Write the data out again, character for character, with no images.

- INFORMATION SUPPLIED:
━━━━━━━━━━━━━━━━━━━━

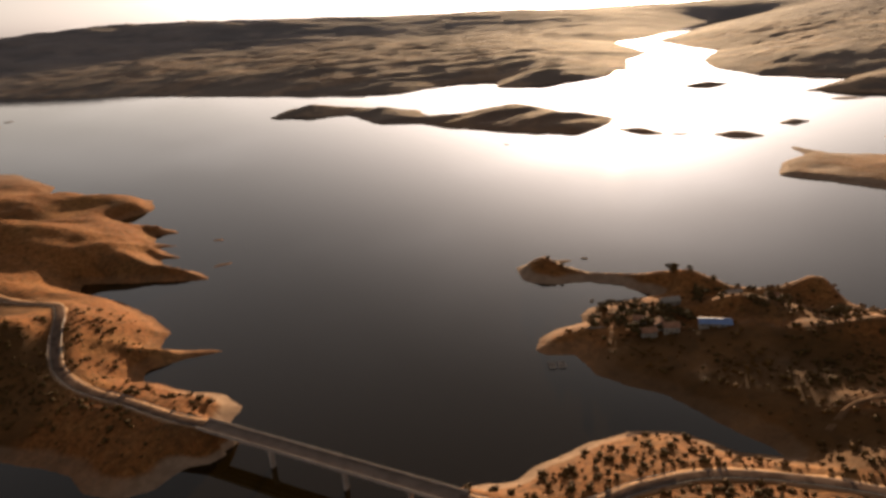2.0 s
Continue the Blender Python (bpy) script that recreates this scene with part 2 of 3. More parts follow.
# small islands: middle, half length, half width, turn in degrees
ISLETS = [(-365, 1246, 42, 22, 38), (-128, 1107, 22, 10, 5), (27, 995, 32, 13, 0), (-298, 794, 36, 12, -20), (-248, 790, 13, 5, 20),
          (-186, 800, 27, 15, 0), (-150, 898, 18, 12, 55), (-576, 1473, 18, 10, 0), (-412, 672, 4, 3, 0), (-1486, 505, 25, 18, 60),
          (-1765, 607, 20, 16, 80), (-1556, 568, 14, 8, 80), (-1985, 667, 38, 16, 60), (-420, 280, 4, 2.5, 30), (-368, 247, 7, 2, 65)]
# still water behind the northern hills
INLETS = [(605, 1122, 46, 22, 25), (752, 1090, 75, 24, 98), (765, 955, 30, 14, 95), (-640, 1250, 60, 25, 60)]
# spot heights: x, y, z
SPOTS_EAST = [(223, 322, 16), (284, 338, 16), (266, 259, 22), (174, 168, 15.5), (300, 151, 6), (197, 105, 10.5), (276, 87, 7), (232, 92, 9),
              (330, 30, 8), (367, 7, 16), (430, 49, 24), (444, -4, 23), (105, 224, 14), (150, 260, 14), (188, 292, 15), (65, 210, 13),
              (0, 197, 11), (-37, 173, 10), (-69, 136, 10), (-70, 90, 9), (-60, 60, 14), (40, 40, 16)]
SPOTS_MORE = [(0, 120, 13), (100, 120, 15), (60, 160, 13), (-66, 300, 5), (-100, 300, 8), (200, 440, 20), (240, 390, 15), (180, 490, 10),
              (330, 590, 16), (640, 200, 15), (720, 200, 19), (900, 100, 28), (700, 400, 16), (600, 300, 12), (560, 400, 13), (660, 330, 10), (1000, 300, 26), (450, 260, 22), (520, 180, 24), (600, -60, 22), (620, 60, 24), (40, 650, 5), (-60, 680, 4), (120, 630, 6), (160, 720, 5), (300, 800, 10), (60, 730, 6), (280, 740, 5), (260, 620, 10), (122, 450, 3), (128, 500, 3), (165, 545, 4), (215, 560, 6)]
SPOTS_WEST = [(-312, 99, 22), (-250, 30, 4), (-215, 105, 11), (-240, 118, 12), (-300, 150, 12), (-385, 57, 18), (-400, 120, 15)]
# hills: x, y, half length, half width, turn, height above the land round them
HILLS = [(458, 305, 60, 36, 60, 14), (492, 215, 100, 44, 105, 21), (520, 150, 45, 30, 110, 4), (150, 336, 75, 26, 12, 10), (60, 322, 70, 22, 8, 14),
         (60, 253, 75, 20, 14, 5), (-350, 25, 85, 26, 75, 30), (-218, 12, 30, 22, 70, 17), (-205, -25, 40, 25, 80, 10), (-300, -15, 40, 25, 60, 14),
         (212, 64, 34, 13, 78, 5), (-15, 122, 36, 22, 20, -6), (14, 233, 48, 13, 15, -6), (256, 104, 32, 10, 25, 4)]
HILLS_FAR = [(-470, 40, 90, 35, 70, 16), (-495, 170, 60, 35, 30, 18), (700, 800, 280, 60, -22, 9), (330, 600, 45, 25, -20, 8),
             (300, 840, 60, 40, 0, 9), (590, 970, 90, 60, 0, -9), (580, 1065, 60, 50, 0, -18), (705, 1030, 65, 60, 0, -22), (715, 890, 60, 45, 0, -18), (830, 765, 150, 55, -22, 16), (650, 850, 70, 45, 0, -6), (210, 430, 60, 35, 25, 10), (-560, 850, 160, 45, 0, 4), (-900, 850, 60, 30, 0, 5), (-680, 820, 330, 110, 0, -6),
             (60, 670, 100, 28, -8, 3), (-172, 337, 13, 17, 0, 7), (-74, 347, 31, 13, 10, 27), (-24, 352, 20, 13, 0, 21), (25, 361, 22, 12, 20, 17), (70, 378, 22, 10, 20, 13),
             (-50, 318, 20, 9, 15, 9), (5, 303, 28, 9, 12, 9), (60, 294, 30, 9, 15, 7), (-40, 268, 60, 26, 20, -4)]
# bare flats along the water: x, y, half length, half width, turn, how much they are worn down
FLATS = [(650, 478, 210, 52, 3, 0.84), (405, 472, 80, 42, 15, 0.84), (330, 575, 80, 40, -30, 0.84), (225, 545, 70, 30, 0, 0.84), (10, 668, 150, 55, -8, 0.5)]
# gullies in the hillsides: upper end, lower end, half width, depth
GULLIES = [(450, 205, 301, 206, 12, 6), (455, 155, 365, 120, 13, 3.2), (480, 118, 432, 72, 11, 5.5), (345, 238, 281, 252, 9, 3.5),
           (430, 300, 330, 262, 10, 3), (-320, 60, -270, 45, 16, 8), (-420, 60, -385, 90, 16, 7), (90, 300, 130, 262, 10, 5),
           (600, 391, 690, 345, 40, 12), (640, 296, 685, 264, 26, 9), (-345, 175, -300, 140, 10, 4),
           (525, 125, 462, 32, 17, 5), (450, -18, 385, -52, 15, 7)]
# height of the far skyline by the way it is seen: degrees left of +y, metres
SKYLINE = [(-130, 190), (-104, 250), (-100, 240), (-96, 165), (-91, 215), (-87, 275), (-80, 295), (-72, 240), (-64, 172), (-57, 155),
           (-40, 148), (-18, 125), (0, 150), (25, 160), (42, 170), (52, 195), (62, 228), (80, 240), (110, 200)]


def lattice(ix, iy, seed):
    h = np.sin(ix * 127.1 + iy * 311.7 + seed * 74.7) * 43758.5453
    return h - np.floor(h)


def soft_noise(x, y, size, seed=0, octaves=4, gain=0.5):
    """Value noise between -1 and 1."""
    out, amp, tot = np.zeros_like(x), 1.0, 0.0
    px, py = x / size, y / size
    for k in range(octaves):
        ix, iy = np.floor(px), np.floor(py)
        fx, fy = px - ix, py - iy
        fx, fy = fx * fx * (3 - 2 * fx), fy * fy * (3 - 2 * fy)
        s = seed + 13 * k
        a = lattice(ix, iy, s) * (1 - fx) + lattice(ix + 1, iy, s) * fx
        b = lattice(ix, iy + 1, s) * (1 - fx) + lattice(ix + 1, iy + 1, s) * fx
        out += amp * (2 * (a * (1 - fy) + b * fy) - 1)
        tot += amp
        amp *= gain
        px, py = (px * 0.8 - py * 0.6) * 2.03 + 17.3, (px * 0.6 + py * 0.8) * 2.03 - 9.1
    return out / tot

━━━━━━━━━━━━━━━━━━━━

- SOLVED EXERCISE:
2.0 s
Continue the Blender Python (bpy) script that recreates this scene with part 2 of 3. More parts follow.
# small islands: middle, half length, half width, turn in degrees
ISLETS = [(-365, 1246, 42, 22, 38), (-128, 1107, 22, 10, 5), (27, 995, 32, 13, 0), (-298, 794, 36, 12, -20), (-248, 790, 13, 5, 20),
          (-186, 800, 27, 15, 0), (-150, 898, 18, 12, 55), (-576, 1473, 18, 10, 0), (-412, 672, 4, 3, 0), (-1486, 505, 25, 18, 60),
          (-1765, 607, 20, 16, 80), (-1556, 568, 14, 8, 80), (-1985, 667, 38, 16, 60), (-420, 280, 4, 2.5, 30), (-368, 247, 7, 2, 65)]
# still water behind the northern hills
INLETS = [(605, 1122, 46, 22, 25), (752, 1090, 75, 24, 98), (765, 955, 30, 14, 95), (-640, 1250, 60, 25, 60)]
# spot heights: x, y, z
SPOTS_EAST = [(223, 322, 16), (284, 338, 16), (266, 259, 22), (174, 168, 15.5), (300, 151, 6), (197, 105, 10.5), (276, 87, 7), (232, 92, 9),
              (330, 30, 8), (367, 7, 16), (430, 49, 24), (444, -4, 23), (105, 224, 14), (150, 260, 14), (188, 292, 15), (65, 210, 13),
              (0, 197, 11), (-37, 173, 10), (-69, 136, 10), (-70, 90, 9), (-60, 60, 14), (40, 40, 16)]
SPOTS_MORE = [(0, 120, 13), (100, 120, 15), (60, 160, 13), (-66, 300, 5), (-100, 300, 8), (200, 440, 20), (240, 390, 15), (180, 490, 10),
              (330, 590, 16), (640, 200, 15), (720, 200, 19), (900, 100, 28), (700, 400, 16), (600, 300, 12), (560, 400, 13), (660, 330, 10), (1000, 300, 26), (450, 260, 22), (520, 180, 24), (600, -60, 22), (620, 60, 24), (40, 650, 5), (-60, 680, 4), (120, 630, 6), (160, 720, 5), (300, 800, 10), (60, 730, 6), (280, 740, 5), (260, 620, 10), (122, 450, 3), (128, 500, 3), (165, 545, 4), (215, 560, 6)]
SPOTS_WEST = [(-312, 99, 22), (-250, 30, 4), (-215, 105, 11), (-240, 118, 12), (-300, 150, 12), (-385, 57, 18), (-400, 120, 15)]
# hills: x, y, half length, half width, turn, height above the land round them
HILLS = [(458, 305, 60, 36, 60, 14), (492, 215, 100, 44, 105, 21), (520, 150, 45, 30, 110, 4), (150, 336, 75, 26, 12, 10), (60, 322, 70, 22, 8, 14),
         (60, 253, 75, 20, 14, 5), (-350, 25, 85, 26, 75, 30), (-218, 12, 30, 22, 70, 17), (-205, -25, 40, 25, 80, 10), (-300, -15, 40, 25, 60, 14),
         (212, 64, 34, 13, 78, 5), (-15, 122, 36, 22, 20, -6), (14, 233, 48, 13, 15, -6), (256, 104, 32, 10, 25, 4)]
HILLS_FAR = [(-470, 40, 90, 35, 70, 16), (-495, 170, 60, 35, 30, 18), (700, 800, 280, 60, -22, 9), (330, 600, 45, 25, -20, 8),
             (300, 840, 60, 40, 0, 9), (590, 970, 90, 60, 0, -9), (580, 1065, 60, 50, 0, -18), (705, 1030, 65, 60, 0, -22), (715, 890, 60, 45, 0, -18), (830, 765, 150, 55, -22, 16), (650, 850, 70, 45, 0, -6), (210, 430, 60, 35, 25, 10), (-560, 850, 160, 45, 0, 4), (-900, 850, 60, 30, 0, 5), (-680, 820, 330, 110, 0, -6),
             (60, 670, 100, 28, -8, 3), (-172, 337, 13, 17, 0, 7), (-74, 347, 31, 13, 10, 27), (-24, 352, 20, 13, 0, 21), (25, 361, 22, 12, 20, 17), (70, 378, 22, 10, 20, 13),
             (-50, 318, 20, 9, 15, 9), (5, 303, 28, 9, 12, 9), (60, 294, 30, 9, 15, 7), (-40, 268, 60, 26, 20, -4)]
# bare flats along the water: x, y, half length, half width, turn, how much they are worn down
FLATS = [(650, 478, 210, 52, 3, 0.84), (405, 472, 80, 42, 15, 0.84), (330, 575, 80, 40, -30, 0.84), (225, 545, 70, 30, 0, 0.84), (10, 668, 150, 55, -8, 0.5)]
# gullies in the hillsides: upper end, lower end, half width, depth
GULLIES = [(450, 205, 301, 206, 12, 6), (455, 155, 365, 120, 13, 3.2), (480, 118, 432, 72, 11, 5.5), (345, 238, 281, 252, 9, 3.5),
           (430, 300, 330, 262, 10, 3), (-320, 60, -270, 45, 16, 8), (-420, 60, -385, 90, 16, 7), (90, 300, 130, 262, 10, 5),
           (600, 391, 690, 345, 40, 12), (640, 296, 685, 264, 26, 9), (-345, 175, -300, 140, 10, 4),
           (525, 125, 462, 32, 17, 5), (450, -18, 385, -52, 15, 7)]
# height of the far skyline by the way it is seen: degrees left of +y, metres
SKYLINE = [(-130, 190), (-104, 250), (-100, 240), (-96, 165), (-91, 215), (-87, 275), (-80, 295), (-72, 240), (-64, 172), (-57, 155),
           (-40, 148), (-18, 125), (0, 150), (25, 160), (42, 170), (52, 195), (62, 228), (80, 240), (110, 200)]


def lattice(ix, iy, seed):
    h = np.sin(ix * 127.1 + iy * 311.7 + seed * 74.7) * 43758.5453
    return h - np.floor(h)


def soft_noise(x, y, size, seed=0, octaves=4, gain=0.5):
    """Value noise between -1 and 1."""
    out, amp, tot = np.zeros_like(x), 1.0, 0.0
    px, py = x / size, y / size
    for k in range(octaves):
        ix, iy = np.floor(px), np.floor(py)
        fx, fy = px - ix, py - iy
        fx, fy = fx * fx * (3 - 2 * fx), fy * fy * (3 - 2 * fy)
        s = seed + 13 * k
        a = lattice(ix, iy, s) * (1 - fx) + lattice(ix + 1, iy, s) * fx
        b = lattice(ix, iy + 1, s) * (1 - fx) + lattice(ix + 1, iy + 1, s) * fx
        out += amp * (2 * (a * (1 - fy) + b * fy) - 1)
        tot += amp
        amp *= gain
        px, py = (px * 0.8 - py * 0.6) * 2.03 + 17.3, (px * 0.6 + py * 0.8) * 2.03 - 9.1
    return out / tot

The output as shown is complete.